If Communication and Empire is heavy on the details but a bit dry, then one of the optional readings for this week, Carolyn Marvin’s (1988) “Annihilating Space, Time, and Difference: Experiments in Cultural Homogenization” is loquacious in a more colorful way, giving a rich account of the relationship between late nineteenth century technologies and the cross-cultural contact they facilitated, as well as general innovations in uses of “new media.”
Marvin weaves together accounts of the emerging technologies such as the telephone, and wireless radio from popular scientific journals, newspapers, and even fiction of the late nineteenth century. In this way, it is a nice account of some of the popular reaction to new electrical technologies (something we don’t get a sense of from an industry-based approach like Winseck and Pike’s).
Much of the chapter is devoted to the idea that instantaneous electronic communication was accompanied by a kind of “cognitive imperialism” (p. 193) wherein Anglo-Saxon innovators placed themselves at center of the moral universe, able to reach out to the Other, in a universally comprehensible language. Marvin devotes much time to the idea that cross-cultural communication lead some to hold visions of an earth with a homogeneous population.
Marvin also discusses specific technologies such as the phonograph, which allowed for preservation and brought to light the issue of control of culture. For example, with the phonograph, there were fears a recording might not be a preservation of the most desirable version of history.

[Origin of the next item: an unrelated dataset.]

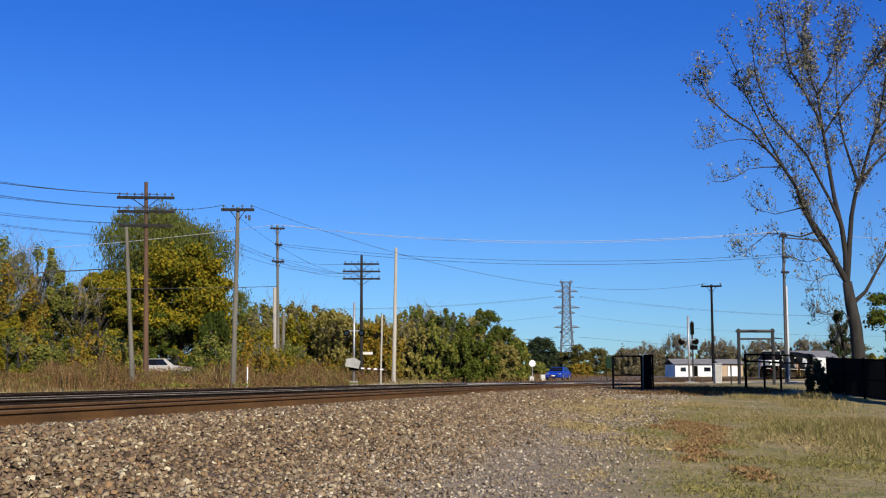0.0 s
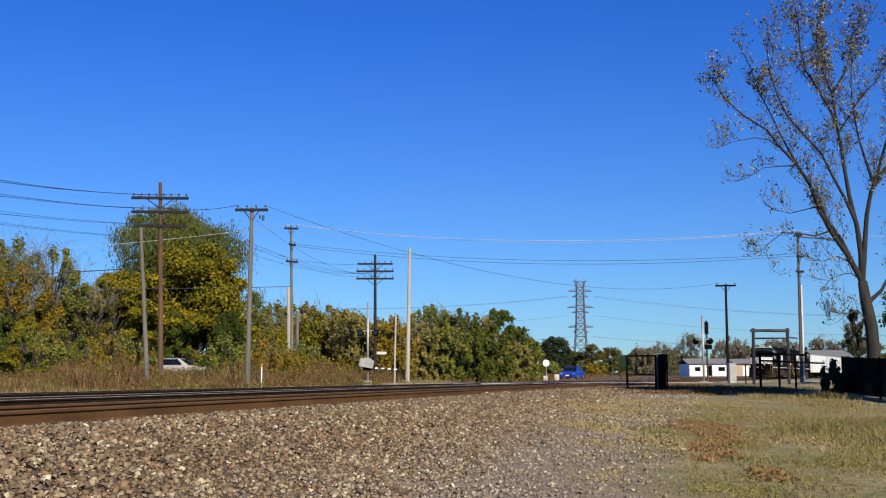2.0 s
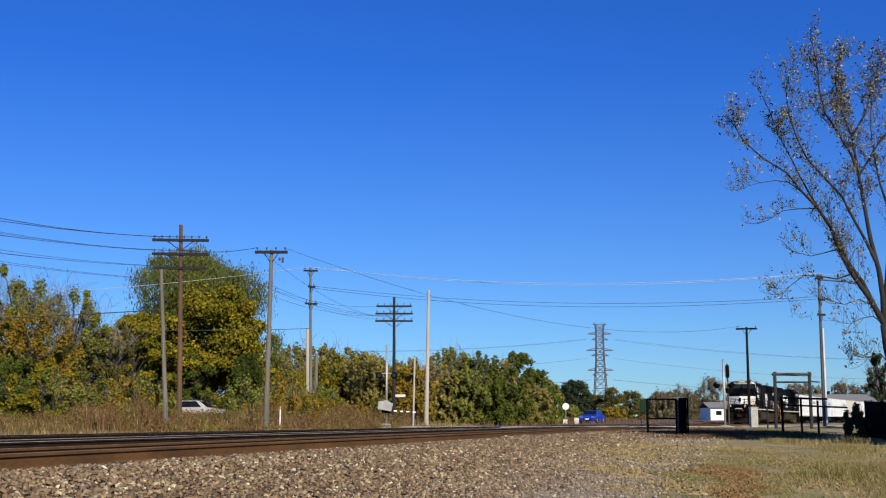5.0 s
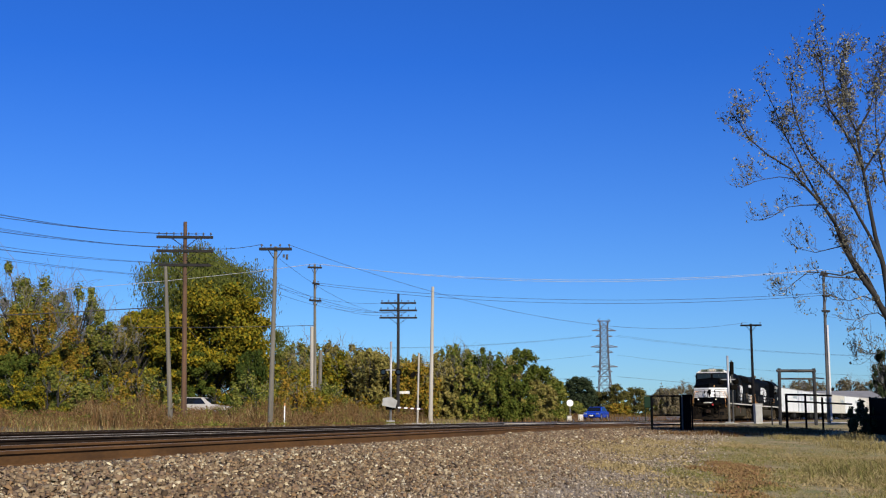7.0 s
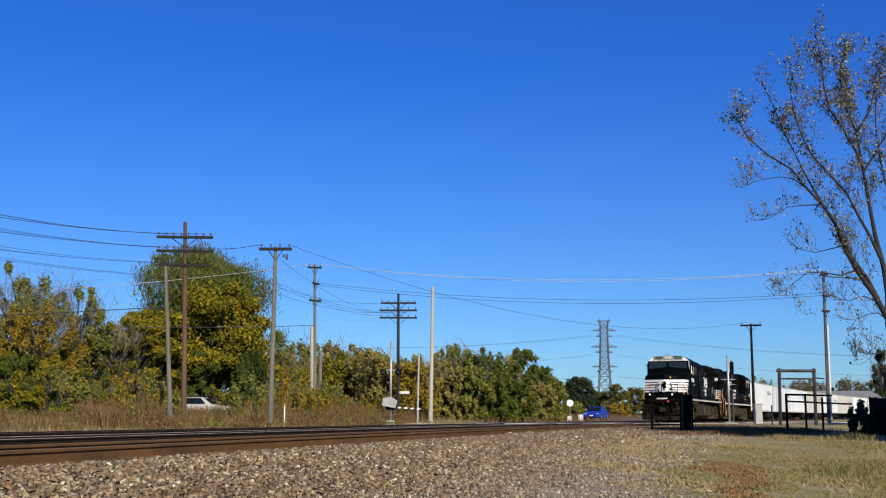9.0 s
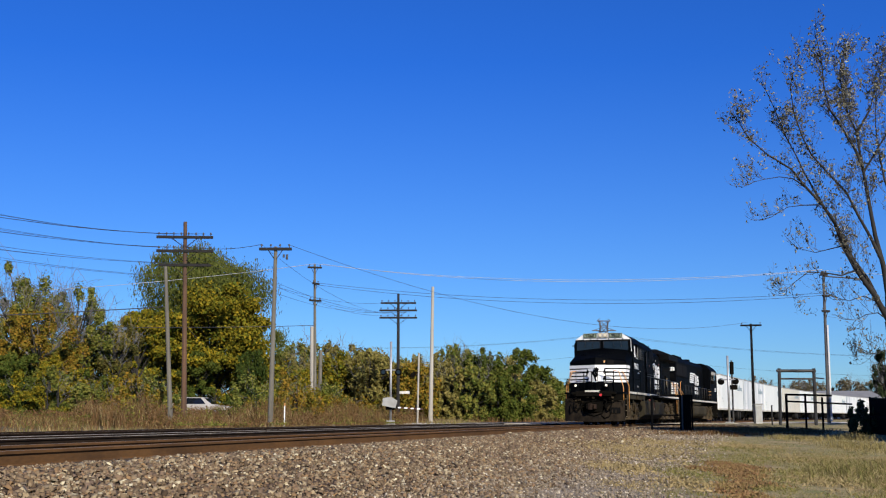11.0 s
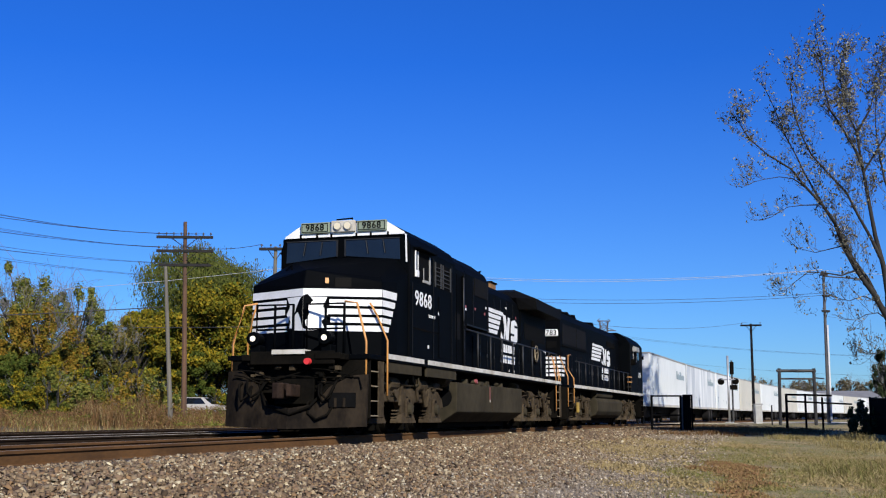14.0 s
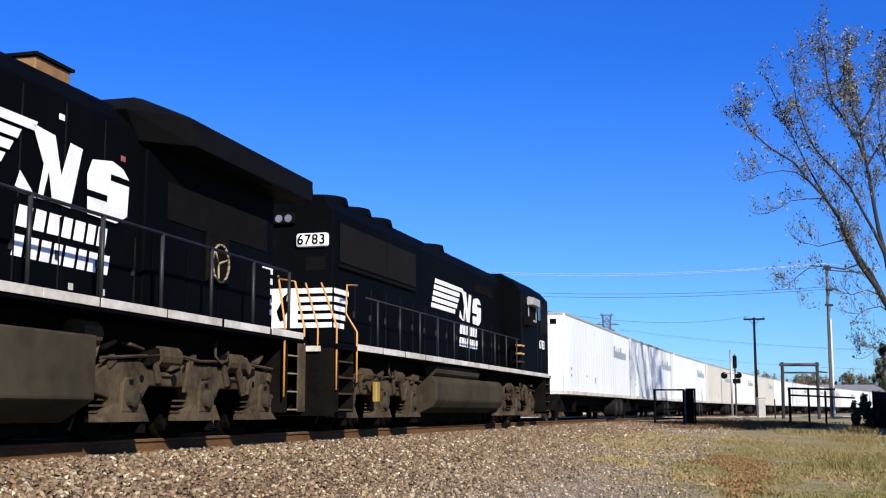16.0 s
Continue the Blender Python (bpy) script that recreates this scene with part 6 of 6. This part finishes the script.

The author gives interesting cases of the telephone used as a “theatrophone,” a way of transmitting live entertainment such as opera, theater, and sporting events via wireless telegraphy. Wireless telegraphy also allowed a system of electronic news, a prime example the reporting of presidential election returns over telephone lines which became an increasingly coordinated system over time.
An interesting point Marvin makes is that occasional home broadcasts for entertainment and news had not yet arrived at the idea of mass media “programming” as we think of it today. She does present an exceptional case of a Hungarian radio station which starting in 1883 featured daily programming and news for an elite audience, but that model when imitated in the U.S. ultimately failed. Overall, Marvin’s is an interesting account of effects of and forecasts for technology as the “mass audience” was just starting to become a possibility.